Le Big data, ou mégadonnées en français, englobe toutes les données d’un secteur et leur traitement. Il a été défini selon le principe des « trois V » : un Volume de données massif, une grande Variété de ces données et une Vélocité – le fait que ces données soient récoltées et analysées en temps réel.
Dans cette recherche de « Big Data Agricole », les agriculteurs déploient de plus en plus de capteurs et dotent leurs exploitations d’outils d’analyse. Tout l’enjeu réside ensuite dans le fait de « faire parler » ces données à travers des modèles et logiciels d’analyses -voir d’intelligence artificielle – afin de déterminer les meilleures décisions à prendre.
Quels types de nutriments utiliser ? Quelles quantités de produits phytosanitaires optimales ? Quelles zones à traiter en priorité ? À terme, l’objectif est de créer un langage commun entre tous ces outils pour mieux automatiser le système de production agricole en fonction des préconisations obtenues par l’analyse de données.
« L’enjeu actuel du Big Data est le développement de la puissance de calcul. Grâce à elle, le traitement des données pourra être instantané et précis, réduisant de plus de moitié l’utilisation d’intrants. »
La station météo connectée pour mieux s’adapter aux aléas
Parmi les innovations ayant recours au Big Data, on retrouve les stations météo connectées. Par l’intermédiaire de différents capteurs placés dans les champs (capteur de gel, d’humidité, de pluie…), il est possible de mesurer en temps réel des données fiables et précises des sols et de l’air. Ces données sont ensuite analysées par des intelligences artificielles qui peuvent établir des modèles prédictifs sur le climat et donc aider les agriculteurs à se préparer et mieux s’adapter.

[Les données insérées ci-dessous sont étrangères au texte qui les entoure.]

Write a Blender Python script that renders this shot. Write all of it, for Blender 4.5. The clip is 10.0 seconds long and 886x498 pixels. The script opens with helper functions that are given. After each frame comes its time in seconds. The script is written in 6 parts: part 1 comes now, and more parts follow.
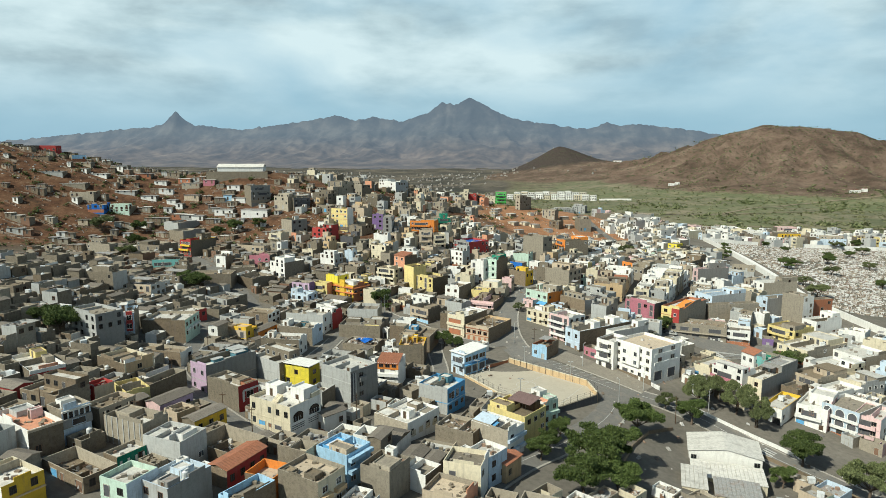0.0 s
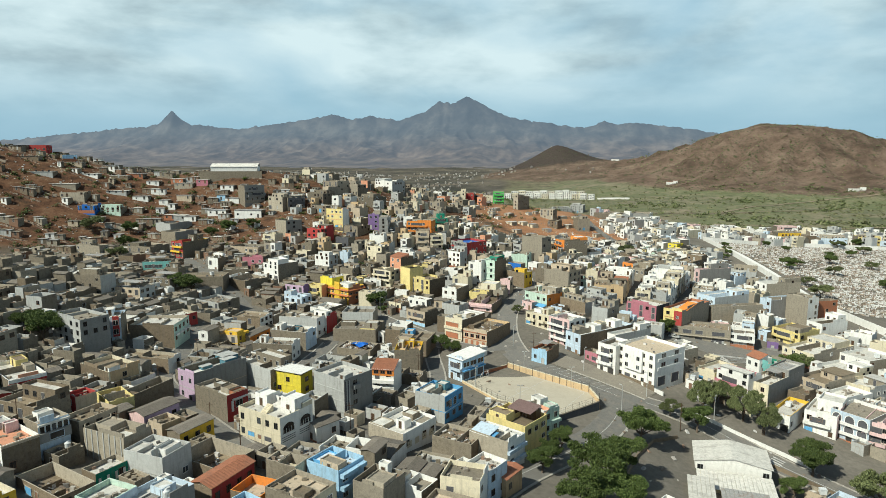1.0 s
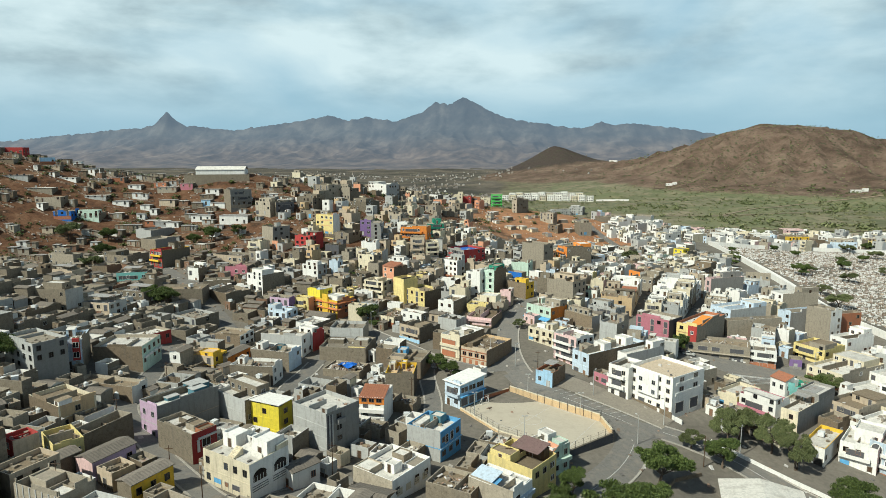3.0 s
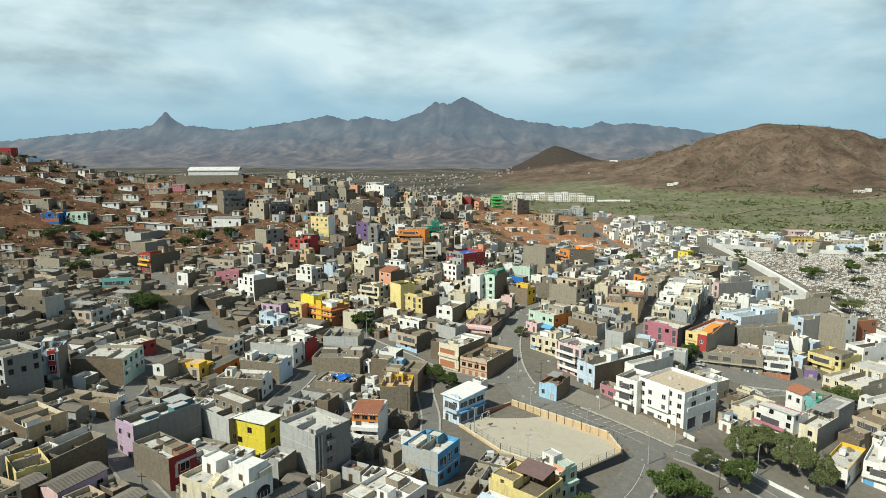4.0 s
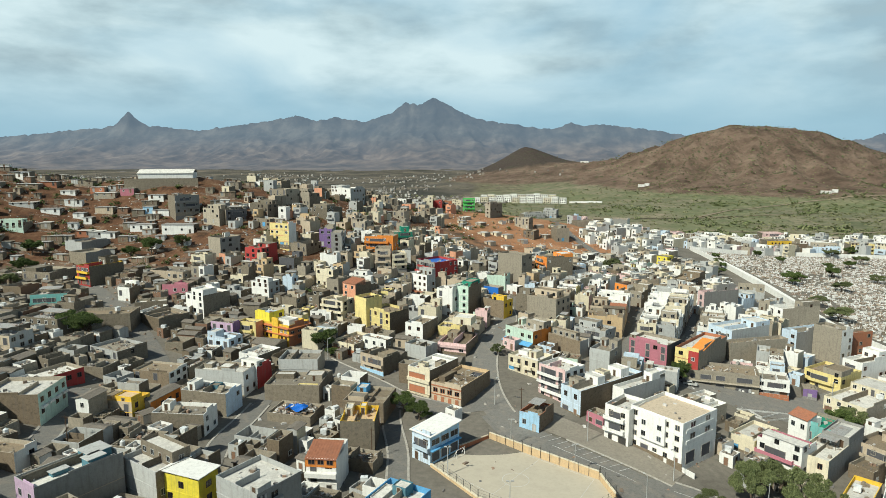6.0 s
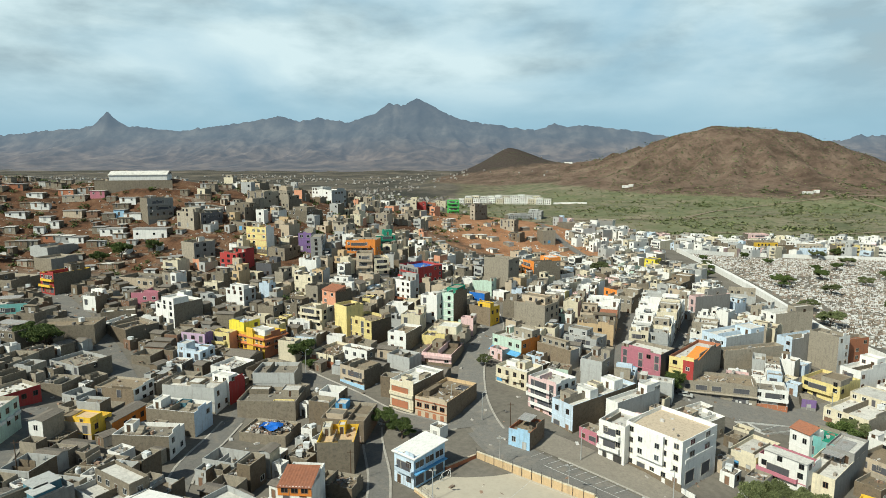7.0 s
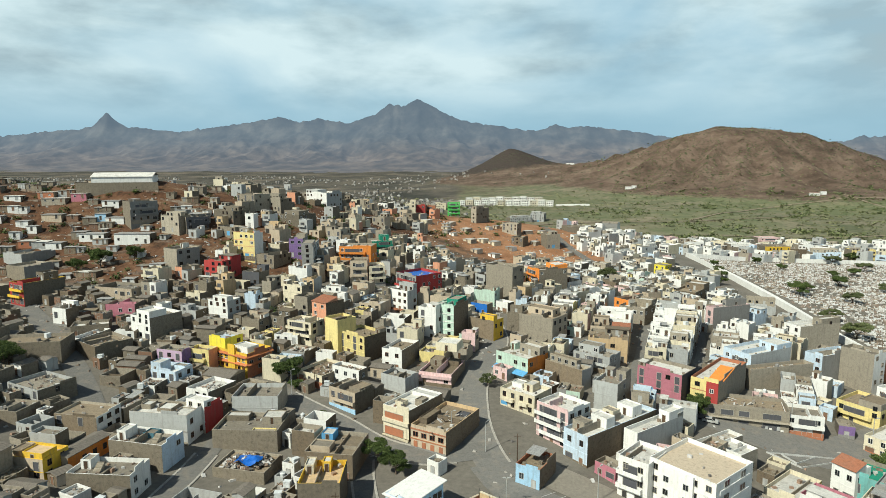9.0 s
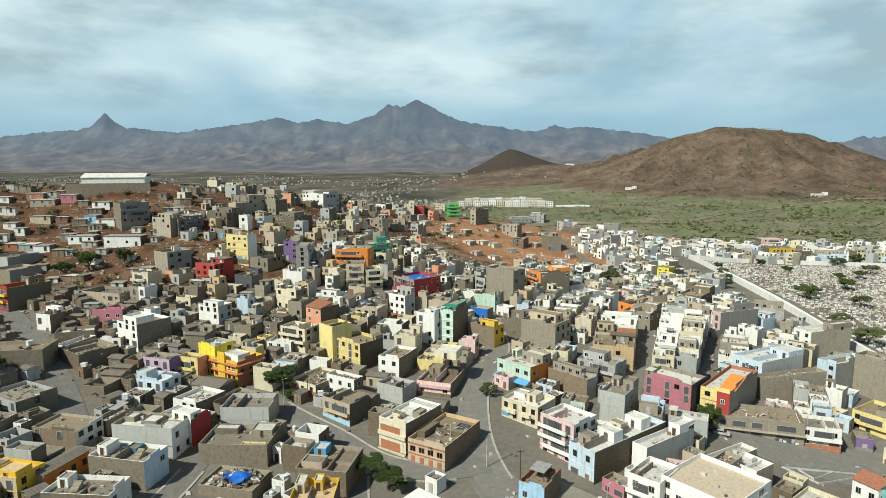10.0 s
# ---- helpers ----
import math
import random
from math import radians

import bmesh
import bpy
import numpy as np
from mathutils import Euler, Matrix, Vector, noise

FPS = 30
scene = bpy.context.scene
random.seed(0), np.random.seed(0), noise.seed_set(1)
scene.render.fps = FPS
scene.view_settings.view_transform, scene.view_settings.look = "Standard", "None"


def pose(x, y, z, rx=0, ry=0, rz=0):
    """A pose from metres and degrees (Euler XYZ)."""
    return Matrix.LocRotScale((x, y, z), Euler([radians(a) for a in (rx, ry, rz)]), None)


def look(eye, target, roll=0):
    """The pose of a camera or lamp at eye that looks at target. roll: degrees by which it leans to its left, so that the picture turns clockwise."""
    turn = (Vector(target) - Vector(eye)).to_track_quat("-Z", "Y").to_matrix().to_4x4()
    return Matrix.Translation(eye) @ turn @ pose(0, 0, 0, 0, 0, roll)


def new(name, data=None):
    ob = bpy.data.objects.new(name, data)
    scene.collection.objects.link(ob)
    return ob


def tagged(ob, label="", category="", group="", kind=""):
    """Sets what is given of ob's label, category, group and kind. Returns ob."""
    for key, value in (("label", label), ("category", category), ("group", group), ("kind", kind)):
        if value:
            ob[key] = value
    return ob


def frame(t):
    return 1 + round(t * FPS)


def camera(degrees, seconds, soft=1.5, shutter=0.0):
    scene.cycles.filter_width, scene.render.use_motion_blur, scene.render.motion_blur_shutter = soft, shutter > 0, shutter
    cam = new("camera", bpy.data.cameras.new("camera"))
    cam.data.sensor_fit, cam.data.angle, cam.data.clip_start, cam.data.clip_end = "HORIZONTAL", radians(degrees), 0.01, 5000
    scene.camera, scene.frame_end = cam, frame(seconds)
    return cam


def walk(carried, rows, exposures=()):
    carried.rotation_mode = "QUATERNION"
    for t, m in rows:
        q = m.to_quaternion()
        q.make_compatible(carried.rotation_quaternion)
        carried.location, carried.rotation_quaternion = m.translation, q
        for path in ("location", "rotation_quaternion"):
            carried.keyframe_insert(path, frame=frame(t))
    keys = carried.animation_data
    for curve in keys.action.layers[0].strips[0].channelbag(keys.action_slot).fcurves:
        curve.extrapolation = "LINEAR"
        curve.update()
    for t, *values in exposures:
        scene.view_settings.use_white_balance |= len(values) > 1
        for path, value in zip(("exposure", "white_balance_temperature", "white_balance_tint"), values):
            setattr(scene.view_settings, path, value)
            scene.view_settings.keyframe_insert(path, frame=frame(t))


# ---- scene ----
cam = camera(70.4, 10.0, 0.5)
PATH = [
    (0, (4.863, -4.386, 68.575), (4.746, -2.412, 68.277), 0.1),
    (0.5, (4.865, -1.765, 68.536), (4.752, 0.209, 68.236), 0.0),
    (1, (4.697, 1.888, 68.613), (4.588, 3.862, 68.312), 0.0),
    (1.5, (4.564, 6.133, 68.799), (4.458, 8.107, 68.499), -0.0),
    (2, (4.473, 10.761, 69.02), (4.369, 12.736, 68.721), -0.1),
    (2.5, (4.222, 15.859, 69.149), (4.121, 17.834, 68.851), -0.1),
    (4, (4.016, 31.306, 69.66), (3.918, 33.281, 69.361), -0.1),
    (4.5, (3.932, 36.589, 69.775), (3.835, 38.564, 69.476), -0.1),
    (5, (3.783, 41.805, 69.905), (3.708, 43.781, 69.607), -0.1),
    (5.5, (3.858, 47.248, 69.898), (3.813, 49.225, 69.601), -0.1),
    (7, (3.983, 62.795, 70.095), (4.026, 64.773, 69.801), -0.1),
    (7.5, (4.208, 67.947, 70.03), (4.25, 69.925, 69.737), -0.1),
    (8, (4.388, 72.572, 70.092), (4.43, 74.55, 69.799), -0.1),
    (8.5, (4.612, 76.913, 70.007), (4.653, 78.892, 69.716), -0.1),
    (9, (4.816, 80.895, 70.05), (4.857, 82.873, 69.759), -0.1),
    (9.5, (4.999, 84.697, 69.932), (5.041, 86.676, 69.642), -0.1),
    (10, (5.048, 88.725, 69.81), (5.092, 90.704, 69.521), -0.1),
]
walk(cam, [(t, look(eye, target, roll)) for t, eye, target, roll in PATH], [(0, -0.04, 5900, -2), (10, -0.04, 5900, -2)])

# ---- light ----
SUN_FROM = Vector((-0.62, -0.52, 0.82)).normalized()
sun_elevation = math.asin(SUN_FROM.z)
sun_azimuth = math.atan2(SUN_FROM.x, SUN_FROM.y)
sun = new("sun", bpy.data.lights.new("sun", "SUN"))
sun.data.energy, sun.data.angle, sun.data.color = 5.9, radians(0.6), (1.0, 0.90, 0.76)
sun.matrix_world = look(SUN_FROM * 300, (0, 0, 0))


def node(tree, kind, x=0, **values):
    n = tree.nodes.new(kind)
    for key, value in values.items():
        if key in n.inputs:
            n.inputs[key].default_value = value
    return n


def math_node(tree, op, a, b=None):
    n = tree.nodes.new("ShaderNodeMath")
    n.operation = op
    for slot, v in enumerate((a, b)):
        if v is None:
            continue
        if isinstance(v, (int, float)):
            n.inputs[slot].default_value = v
        else:
            tree.links.new(v, n.inputs[slot])
    return n.outputs[0]


def ramp(tree, fac, stops):
    n = tree.nodes.new("ShaderNodeValToRGB")
    els = n.color_ramp.elements
    while len(els) < len(stops):
        els.new(0.5)
    for e, (p, c) in zip(els, stops):
        e.position = p
        e.color = (*c, 1) if not isinstance(c, (int, float)) else (c, c, c, 1)
    tree.links.new(fac, n.inputs[0])
    return n.outputs[0]


def mix(tree, fac, a, b, how="MIX"):
    n = tree.nodes.new("ShaderNodeMixRGB")
    n.blend_type = how
    for slot, v in enumerate((fac, a, b)):
        if isinstance(v, (int, float)):
            n.inputs[slot].default_value = v if slot == 0 else (v, v, v, 1)
        elif isinstance(v, tuple):
            n.inputs[slot].default_value = (*v, 1)
        else:
            tree.links.new(v, n.inputs[slot])
    return n.outputs[0]


world = bpy.data.worlds.new("world")
scene.world = world
world.use_nodes = True
wt = world.node_tree
wt.nodes.clear()
sky = wt.nodes.new("ShaderNodeTexSky")
sky.sky_type, sky.sun_disc = "NISHITA", False
sky.sun_elevation, sky.sun_rotation = sun_elevation, sun_azimuth
sky.air_density, sky.dust_density, sky.altitude = 1.2, 2.0, 70
way = wt.nodes.new("ShaderNodeTexCoord").outputs["Generated"]
split = wt.nodes.new("ShaderNodeSeparateXYZ")
wt.links.new(way, split.inputs[0])
bands = wt.nodes.new("ShaderNodeMapping")
bands.inputs["Scale"].default_value, bands.inputs["Location"].default_value = (1.0, 1.0, 2.9), (2.3, 0.4, 0.15)
wt.links.new(way, bands.inputs[0])
broad = node(wt, "ShaderNodeTexNoise", Scale=4.6, Detail=8.0, Roughness=0.53, Distortion=0.1)
wt.links.new(bands.outputs[0], broad.inputs["Vector"])
cover_noise = node(wt, "ShaderNodeTexNoise", Scale=2.2, Detail=6.0, Roughness=0.5, Distortion=0.3)
wt.links.new(bands.outputs[0], cover_noise.inputs["Vector"])
tone = ramp(wt, broad.outputs[0], [(0.35, (0.45, 0.52, 0.55)), (0.45, (0.61, 0.69, 0.71)), (0.52, (0.73, 0.80, 0.81)), (0.60, (0.82, 0.88, 0.88))])
low = ramp(wt, split.outputs[2], [(0.0, 0.06), (0.045, 0.12), (0.125, 0.92), (0.25, 1.0), (0.36, 0.06)])
gaps = ramp(wt, cover_noise.outputs[0], [(0.34, 0.30), (0.52, 1.0)])
cover = math_node(wt, "MULTIPLY", low, gaps)
dim = mix(wt, 1.0, sky.outputs[0], 0.05, "MULTIPLY")
haze = ramp(wt, split.outputs[2], [(0.0, 0.75), (0.25, 0.75), (0.45, 0.06)])
veil = mix(wt, haze, dim, (0.44, 0.65, 0.80))
out = mix(wt, cover, veil, tone)
back = node(wt, "ShaderNodeBackground", Strength=1.0)
wt.links.new(out, back.inputs[0])
wo = wt.nodes.new("ShaderNodeOutputWorld")
wt.links.new(back.outputs[0], wo.inputs[0])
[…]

On peut citer par exemple Weenat, solution agro-météo qui possède tout un écosystème de données en temps réel sur l’environnement des cultures (gel, quantité d’eau, météo…) pour anticiper les aléas climatiques. Des outils d’aides à la décision (OAD) sont aussi prévus pour que le cultivateur intervienne plus rapidement et plus efficacement.
« Suivre l’état hydrique des sols, grâce aux capteurs et aux outils d’OAD, permet d’économiser jusqu’à 20 % d’eau lors de l’irrigation ».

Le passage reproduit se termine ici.